Anatoli Kotscherga (Sobakin) ist deklamatorisch ein Traum. Kotscherga setzt seine Stimme mit unfehlbarer Sicherheit ein. Die Stimme klingt angeraut und hat doch weichen, wolkigen Gesamtklang. Kotschergas Vortrag berührt durch nuancenreiche Phrasierung und unauffällige Autorität. Großartig sein Monolog Anfang des 4. Akts, voll verhalten expressiver Deklamation.

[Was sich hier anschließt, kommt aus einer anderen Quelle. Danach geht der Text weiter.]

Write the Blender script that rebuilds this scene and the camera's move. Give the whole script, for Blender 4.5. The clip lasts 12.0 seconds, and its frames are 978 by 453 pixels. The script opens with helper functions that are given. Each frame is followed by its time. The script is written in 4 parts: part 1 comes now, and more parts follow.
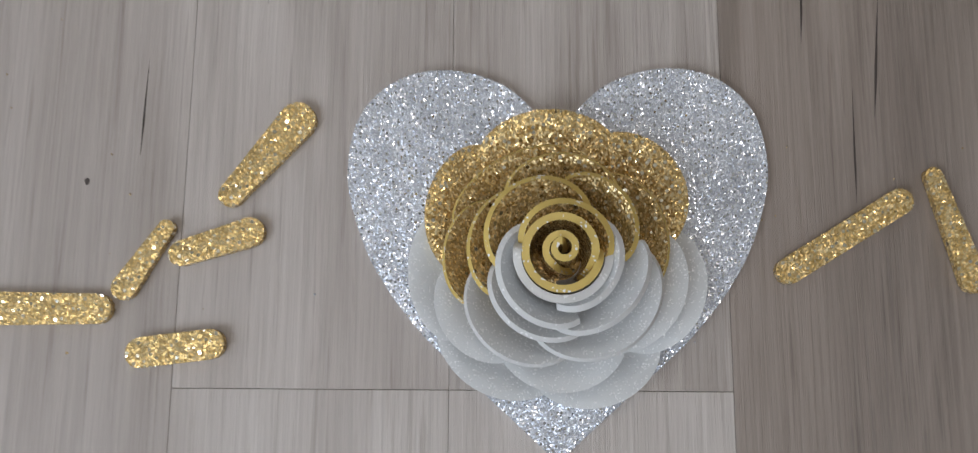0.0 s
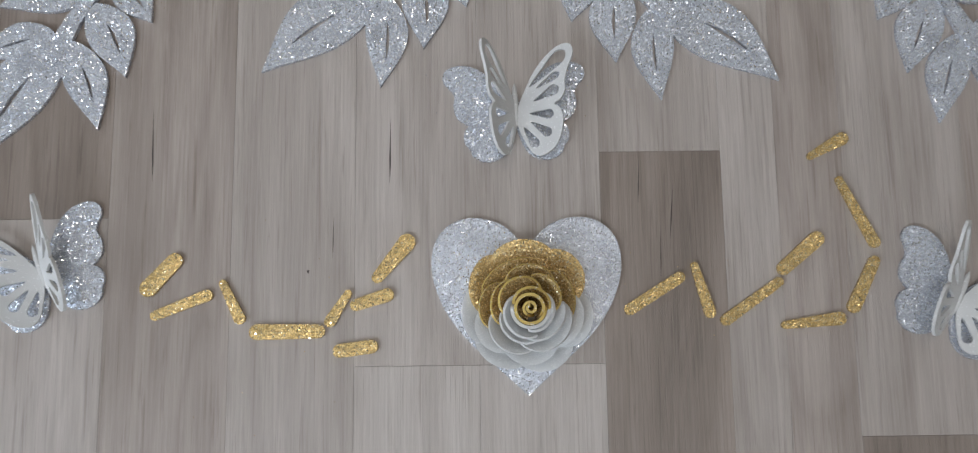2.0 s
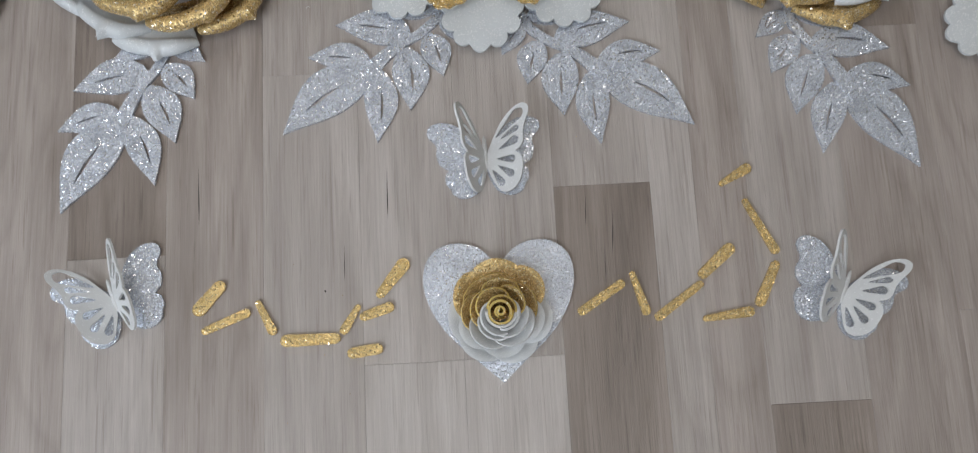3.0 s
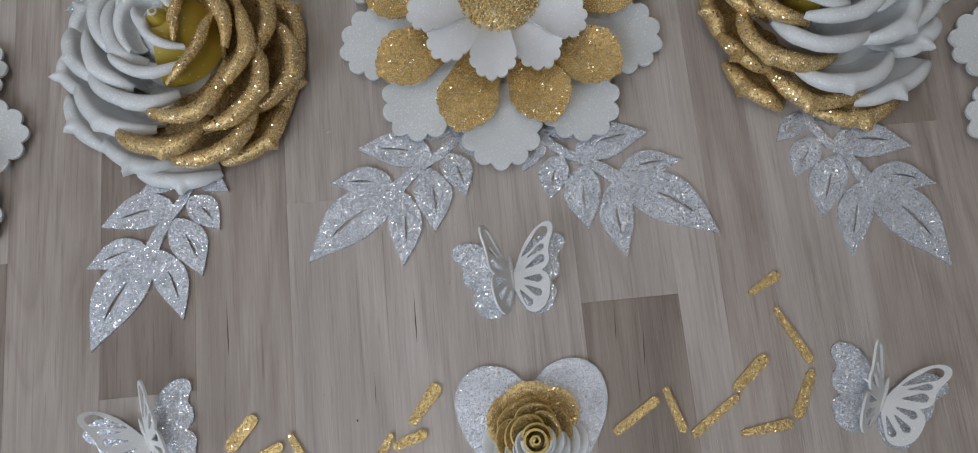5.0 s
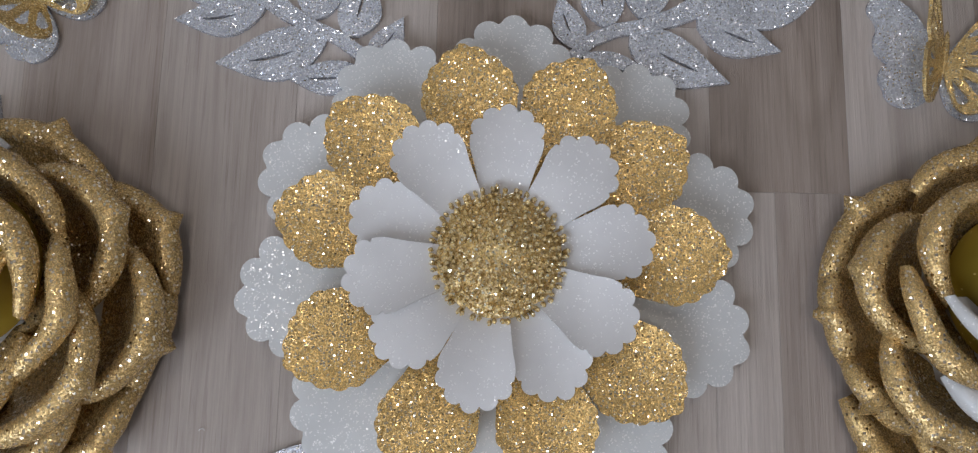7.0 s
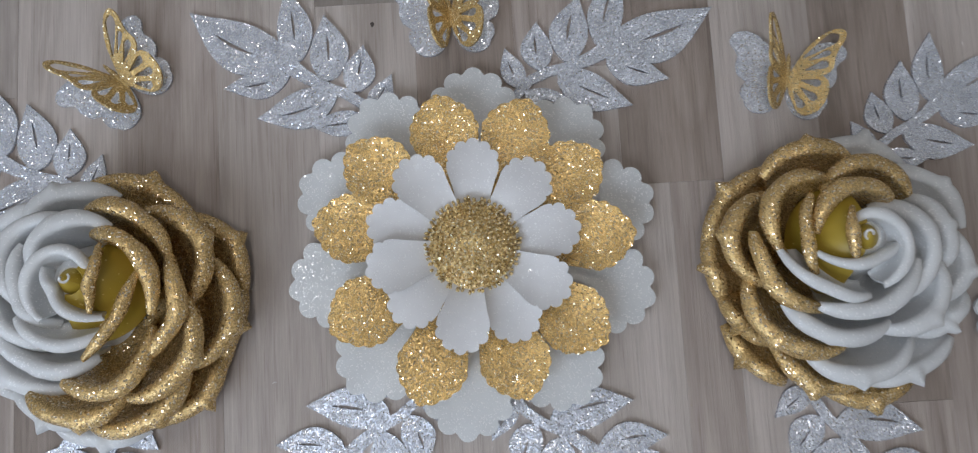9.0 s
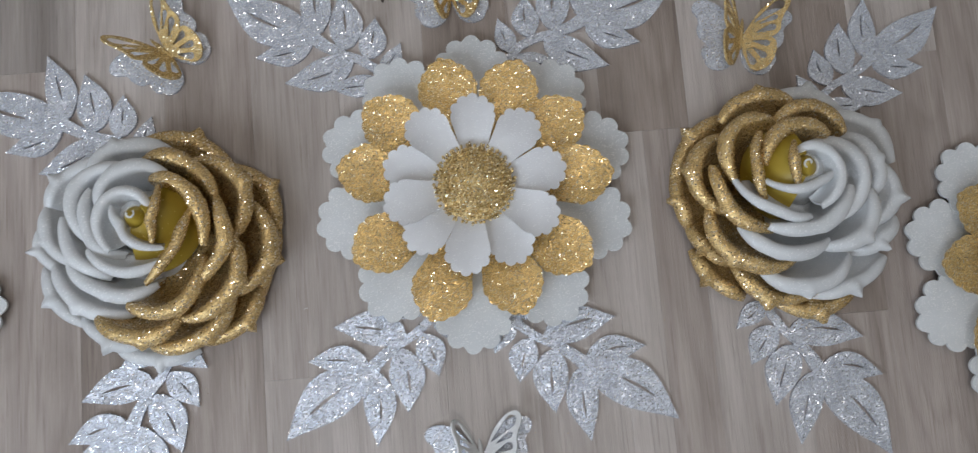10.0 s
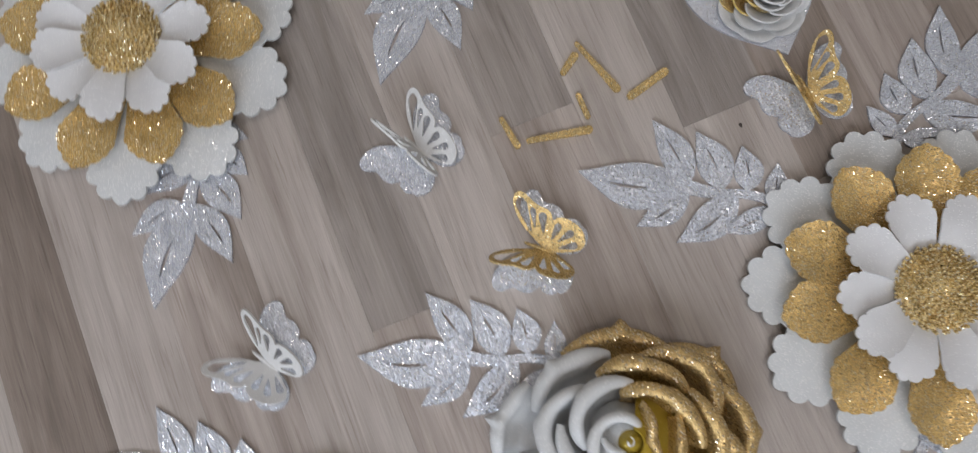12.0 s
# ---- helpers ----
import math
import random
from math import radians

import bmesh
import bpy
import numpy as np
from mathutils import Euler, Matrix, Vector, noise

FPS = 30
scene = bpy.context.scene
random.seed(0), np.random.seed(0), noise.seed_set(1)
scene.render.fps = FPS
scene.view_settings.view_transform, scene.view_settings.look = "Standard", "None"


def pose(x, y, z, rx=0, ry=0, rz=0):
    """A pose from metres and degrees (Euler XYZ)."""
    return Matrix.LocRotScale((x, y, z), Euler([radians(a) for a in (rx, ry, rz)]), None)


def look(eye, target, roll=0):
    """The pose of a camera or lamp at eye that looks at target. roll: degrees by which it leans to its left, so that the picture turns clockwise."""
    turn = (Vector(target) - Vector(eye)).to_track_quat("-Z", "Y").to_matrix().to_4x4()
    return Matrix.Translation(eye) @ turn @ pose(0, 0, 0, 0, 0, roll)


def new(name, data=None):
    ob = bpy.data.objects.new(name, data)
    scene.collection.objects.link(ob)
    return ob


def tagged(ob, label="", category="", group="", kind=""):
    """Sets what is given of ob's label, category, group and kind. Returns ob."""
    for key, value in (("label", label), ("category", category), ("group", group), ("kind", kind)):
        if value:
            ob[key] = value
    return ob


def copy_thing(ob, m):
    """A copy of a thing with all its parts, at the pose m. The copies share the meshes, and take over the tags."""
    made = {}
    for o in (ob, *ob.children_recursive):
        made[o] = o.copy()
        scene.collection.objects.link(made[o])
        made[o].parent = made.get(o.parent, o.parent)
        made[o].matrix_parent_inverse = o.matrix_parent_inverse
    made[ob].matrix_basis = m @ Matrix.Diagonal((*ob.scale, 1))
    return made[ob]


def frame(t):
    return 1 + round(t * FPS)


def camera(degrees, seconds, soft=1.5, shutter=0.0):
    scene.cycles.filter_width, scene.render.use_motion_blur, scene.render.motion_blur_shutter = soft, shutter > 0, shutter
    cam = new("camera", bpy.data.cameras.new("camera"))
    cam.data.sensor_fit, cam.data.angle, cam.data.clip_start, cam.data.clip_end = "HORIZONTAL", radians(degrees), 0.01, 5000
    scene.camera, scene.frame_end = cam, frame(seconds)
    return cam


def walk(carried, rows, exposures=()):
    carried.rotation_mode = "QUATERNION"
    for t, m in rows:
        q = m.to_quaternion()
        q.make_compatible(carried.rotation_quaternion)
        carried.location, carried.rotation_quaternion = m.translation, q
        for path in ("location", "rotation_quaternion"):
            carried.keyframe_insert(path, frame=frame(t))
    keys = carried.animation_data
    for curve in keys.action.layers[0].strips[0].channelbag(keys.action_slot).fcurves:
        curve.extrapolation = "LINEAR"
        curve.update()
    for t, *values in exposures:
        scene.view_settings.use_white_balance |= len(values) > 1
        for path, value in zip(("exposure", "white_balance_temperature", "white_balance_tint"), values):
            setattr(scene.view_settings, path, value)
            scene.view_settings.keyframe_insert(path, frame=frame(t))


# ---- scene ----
cam = camera(62.02, 12.0, soft=1.15, shutter=0.25)
ROWS = [  # seconds, place, turn
    (0.0, 0.0121, -0.0087, 0.1878, 9.47, 2.14, 0.31),
    (0.5, 0.0066, -0.0023, 0.2284, 9.05, 1.46, -0.12),
    (1.0, 0.0056, -0.0063, 0.2946, 9.19, 0.35, -0.57),
    (1.5, 0.0017, 0.0018, 0.3568, 7.36, -0.48, -0.55),
    (2.0, -0.0016, -0.0028, 0.4189, 7.99, -0.32, -0.78),
    (2.5, 0.0070, -0.0123, 0.4775, 8.20, -0.20, -1.34),
    (3.0, 0.0132, -0.0225, 0.5260, 10.04, 0.22, -3.04),
    (3.2, 0.0061, -0.0345, 0.5343, 11.69, -0.20, -3.28),
    (4.8, 0.0096, 0.0475, 0.5422, 9.80, 1.49, -4.84),
    (5.0, 0.0088, 0.0328, 0.5356, 12.51, 1.69, -5.42),
    (5.5, 0.0140, 0.0989, 0.5194, 12.11, 2.00, -5.39),
    (6.0, 0.0276, 0.1787, 0.4790, 13.79, 1.23, -4.07),
    (6.5, 0.0305, 0.2380, 0.4011, 12.98, -0.23, 0.99),
    (6.7, 0.0243, 0.2494, 0.3639, 11.53, -0.47, 1.32),
    (8.3, 0.0161, 0.2804, 0.3671, 6.27, -0.38, -1.72),
    (8.5, 0.0189, 0.2768, 0.4130, 6.14, -0.32, -2.08),
    (9.0, 0.0317, 0.2579, 0.5090, 6.92, -0.18, -3.37),
    (9.5, 0.0430, 0.2360, 0.5649, 6.66, -0.06, -4.72),
    (10.0, 0.0226, 0.2039, 0.5844, 7.40, -0.58, -4.67),
    (10.5, -0.0585, 0.1907, 0.5866, 7.85, -0.04, 0.93),
    (11.0, -0.1624, 0.2044, 0.5780, 7.92, 0.34, 1.37),
    (11.5, -0.2387, 0.2846, 0.5733, 8.38, 0.11, -9.61),
    (12.0, -0.2245, 0.3650, 0.5625, 8.75, 3.25, -22.18),
]
walk(cam, [(t, pose(*row)) for t, *row in ROWS], [(0.0, -0.14, 6500, 11), (0.5, -0.27, 6450, 10), (1.0, -0.29, 6450, 9), (2.0, -0.17, 6500, 10), (3.0, -0.11, 6550, 10), (5.0, -0.36, 6500, 11), (5.5, -0.35, 6500, 12), (6.0, -0.24, 6750, 14), (6.5, -0.29, 6650, 15), (8.5, -0.27, 5950, 12), (9.0, -0.18, 6300, 12), (9.5, -0.16, 6400, 11), (10.5, -0.18, 6400, 11), (11.0, -0.24, 6500, 12), (11.5, -0.18, 6600, 14), (12.0, -0.1, 6750, 14)])

# ---- light ----
world = bpy.data.worlds.new("daylight")
scene.world = world
world.use_nodes = True
wn = world.node_tree.nodes
sky = wn.new("ShaderNodeTexSky")
sky.sky_type, sky.sun_disc = "NISHITA", False
sky.sun_elevation, sky.sun_rotation = radians(35), radians(-70)
wn["Background"].inputs["Strength"].default_value = 0.12
world.node_tree.links.new(sky.outputs["Color"], wn["Background"].inputs["Color"])


def area_lamp(name, where, target, sx, sy, watts, colour):
    data = bpy.data.lights.new(name, "AREA")
    data.shape, data.size, data.size_y, data.energy, data.color = "RECTANGLE", sx, sy, watts, colour
    ob = new(name, data)
    ob.matrix_world = look(where, target)
    return ob


area_lamp("window_daylight", (-1.05, -0.90, 1.40), (-0.20, 0.42, 0.33), 1.4, 1.2, 25.0, (0.85, 0.965, 1.10))
LAMPS = ((-0.20, 0.95), (0.0, -0.18))   # both unseen: an added warm north fill, and one inferred from floor glare
for (lx, ly), watts, tint in zip(LAMPS, (4.2, 6.6), ((1.0, 0.89, 0.78), (1.0, 0.955, 0.91))):
    area_lamp("unseen_ceiling_glow", (lx, ly, 2.33), (lx, ly, 0.0), 0.30, 0.30, watts, tint)


# ---- materials ----
def nodes_of(name):
    m = bpy.data.materials.new(name)
    m.use_nodes = True
    t = m.node_tree
    return m, t.nodes, t.links, t.nodes["Principled BSDF"]


def ramp(nodes, stops):
    r = nodes.new("ShaderNodeValToRGB")
    while len(r.color_ramp.elements) < len(stops):
        r.color_ramp.elements.new(0.5)
    for e, (p, c) in zip(r.color_ramp.elements, stops):
        e.position, e.color = p, (*c, 1)
    return r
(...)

So schön kann Hochzeit sein: Anatoli Kotscherga, Pavel Cernoch, Olga Peretyatko, Johannes Martin Kränzle, Anna Lapkovskaja, Anna Tomowa-Sintow // Foto: Monika Rittershaus / staatsoper-berlin.de

Hochzeit po-russki: Anatoli Kotscherga klatscht, Pavel Cernoch mit Schlips, Olga Peretyatko mit Ballons, Johannes Martin Kränzle guckt zu, Anna Lapkovskaja gutgelaunt, Anna Tomowa-Sintow in Violett // Foto: Monika Rittershaus / staatsoper-berlin.de

Olga Peretyatko (Marfa) hat einen Sopran von exquisiter, frischer Farbe und federleichter, lupenreiner Höhe mit perfektem Fokus. Wäre das Timbre charakteristischer, wäre Peretyatko ein absoluter Überflieger (was sie vielleicht sowieso wird).
Johannes Martin Kränzle (Grjasnoi): Fast noch beeindruckender als sein Alberich. Er verbindet Dringlichkeit, Rhetorik, Beredtheit. Sein Russisch mag nicht immer von allerletzter Reinheit sein.
Der hochaufragende Pavel Černoch singt einen umwerfenden Lykow. Cernoch findet einen wunderbaren lyrischen Duktus.   Er verfügt über einen hohen, hellen, festen, klangschönen Tenor. Das Terzett Kotscherga-Kränzle-Cernoch zu Beginn des 3. Akts ist ein Höhepunkt.
Anita Rachvelishvili singt Ljubascha und geht durch alle Feuer der Eifersucht, die in ihrem großen Herzen besonders intensiv brennen. Ihr Mezzosopran, gewaltiger Phonstärken mächtig, strömt klangüppig dahin und illustriert die grenzenlosen Weiten, die man anscheinend in einer leidenschaftlichen weiblichen russischen Seele findet, besonders gut.
Anna Tomowa-Sintow gibt der Saburowa ihre flackernde, gefühlvolle, charakteristisch timbrierte Stimme. Tomowa-Sintow, im Herbst ihrer sonnenreichen Karriere, strahlt eine Bomben-Autorität aus.

Sonst: Stephan Rügamer (Bomelius) mit hagerem Tenor, Anna Lapkovskaja (Dunjascha), Carola Höhn (Petrowna) mit kraftvollem Sopran und Tobias Schabel (Maljuta-Skuratow) .

Daniel Barenboim und die Staatskapelle befinden sich heute Abend auf dem Spitzenniveau, das man von ihnen erwartet.

Eine sehr gute Premiere, szenisch gut gelungen, musikalisch hervorragend. Prekrasno.